One group advantage fundamentalists have is the set of rules that everyone follows leads them to align efforts toward the same goal. Individualism often means that people work at cross-purposes. On the other hand, individualism may be more robust, because it is more easily adaptable to differing circumstances.
Fundamentalism religion can last for many generations, which suggests it is well-adapted. It could be that when religions start–as cults centered on a prophet–they are quite fragile, and most cults to not survive. The ones that are passed on from generation to generation have passed through a sieve of selection.

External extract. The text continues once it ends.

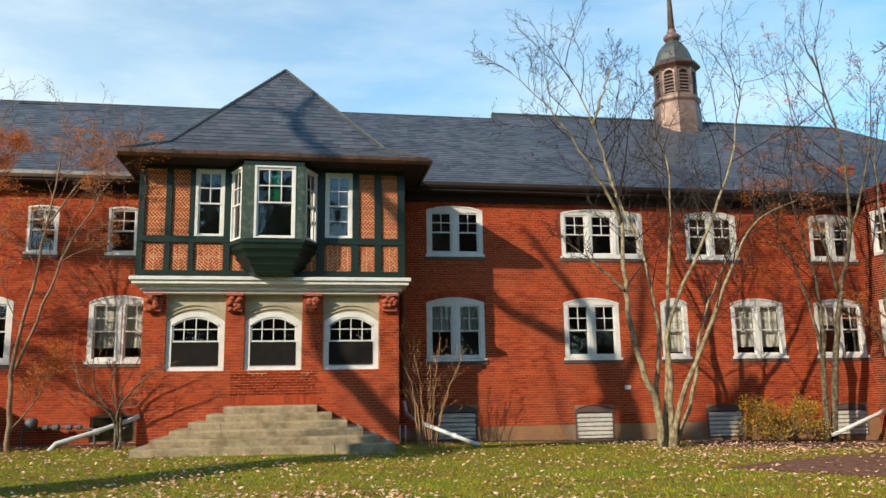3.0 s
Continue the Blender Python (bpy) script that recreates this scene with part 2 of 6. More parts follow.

Update: Richard Dawkins replies
The central theme of the book is the question of whether God exists. I agree that it is also interesting to ask whether religion has some kind of Darwinian survival value. But whatever the answer to that might turn out to be, it will make no difference to the central question of whether God exists. Religious belief might have a positive survival value and God might or might not exist. Religious belief might have a negative survival value and God might or might not exist. Moreover, other important aspects of my critique, dealt with in other chapters of The God Delusion, are also unaffected by religion’s possible evolutionary advantages.
As for group selection (either as normally understood or in the idiosyncratic sense of Wilson’s private re-definition, about which he has been obsessing for thirty years), The God Delusion devotes a sympathetic page and half to the possibility that something like it might apply to the special case of religion.